To conduct a card sort, you must first identify the list of items you want to organize. These items should represent the core pages, features, or content pieces of your product. You write each item on a separate card. In a physical session, these are paper cards. In a digital environment, you might use dedicated tools that allow users to drag and drop virtual cards into boxes.

Once the cards are ready, you recruit participants. Aim for fifteen to twenty people to get statistically significant patterns. You ask each participant to sort the cards into groups. You can ask them to think out loud as they do it. This qualitative data is often as valuable as the sorting itself. You might learn that a specific word you used for a feature is confusing or carries a different meaning for your customers than it does for your engineering team.

After the sessions are complete, you analyze the results. You look for groups that appeared frequently across different participants. You also look for items that people struggled to categorize. These outliers often indicate that a feature is poorly defined or that the label is unclear.

Open Versus Closed Sorting

#

There are two primary ways to run this research. In an open card sort, you give users the cards and ask them to create their own category names. This is generative research. It is used when you are starting from scratch or when you suspect your current categories are fundamentally broken. It helps you discover how users talk about your product and what labels they naturally use.

In a closed card sort, you provide the users with the cards and a set of predefined categories. The users must place each card into one of the existing buckets. This is evaluative research. It is used when you already have a navigation structure and want to see if your new features fit into it. It tests whether your existing hierarchy is robust enough to handle growth.

Many founders find success with a hybrid approach. You provide a few established categories but allow users to create new ones if they feel an item does not fit. This gives you the benefits of both validation and discovery.

Card Sorting Versus Tree Testing

#

It is common to confuse card sorting with tree testing, but they serve different purposes in the development lifecycle. Card sorting is about building the structure. It helps you decide what the tree should look like. Tree testing is about testing that structure.
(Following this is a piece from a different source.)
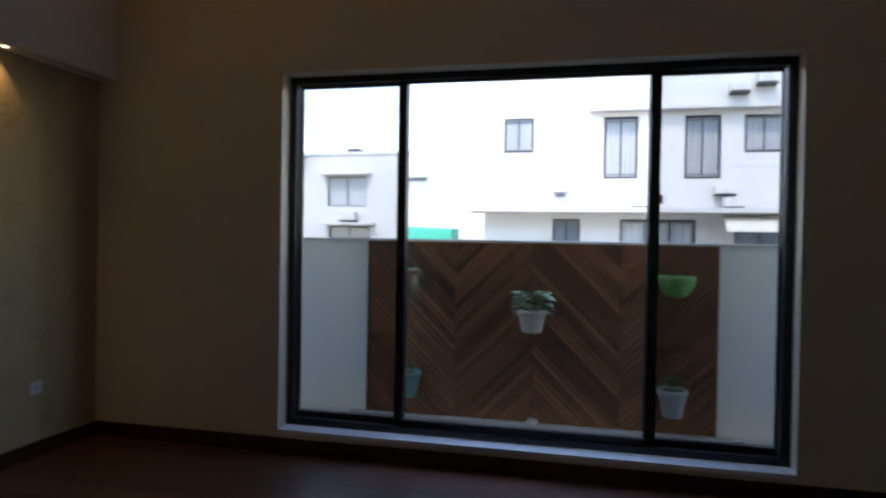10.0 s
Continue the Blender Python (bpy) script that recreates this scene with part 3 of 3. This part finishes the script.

In a tree test, you give a user a task, such as find the billing history page. You then show them a text only version of your navigation hierarchy. You watch to see if they click down the correct path. While card sorting is about how people group things, tree testing is about how people find things.

Think of card sorting as the way you organize the aisles in a grocery store. Tree testing is watching a customer walk through those aisles to find the milk. You usually perform a card sort first to create a draft of your information architecture, and then you follow up with a tree test to prove that the architecture actually works for navigation tasks.

Practical Scenarios for Your Startup

#

You might find card sorting particularly useful during an MVP launch. When you have a limited set of features, it is easy to keep things organized. However, as you scale, you will face feature creep. When you add five new tools to your platform, where do they go? A quick card sort with current users can tell you if those new tools belong in existing menus or if they require a new top level category.

Another scenario involves a company pivot. If your startup changes its core value proposition, the way users view your product changes too. The labels that worked for a B2B service might not work for a B2C tool. Re-running a card sort ensures your information architecture stays aligned with your new direction.

Card sorting is also useful for content heavy startups. If you are building a knowledge base or a large blog, you need a way to tag and categorize hundreds of articles. Letting your readers sort a sample of thirty articles can reveal a taxonomy that you might never have considered.

Questions for the Growing Founder

#

As you integrate this into your workflow, there are several unknowns to consider. How does culture affect categorization? A user in Europe might group financial tools differently than a user in Southeast Asia. If you are building a global product, you must decide if you need a universal architecture or a localized one.

How many cards is too many? Research suggests that after forty or fifty cards, user fatigue sets in. If your product has hundreds of pages, how do you decide which ones are the most critical to test? This requires a prioritization of your core user journeys.

Finally, think about the lifespan of your architecture. How often should you re-evaluate your categories? Information architecture is not a set it and forget it task. As the market evolves and user literacy in your niche grows, their mental models will shift. Staying curious about how your users perceive your product structure is a long term commitment to usability.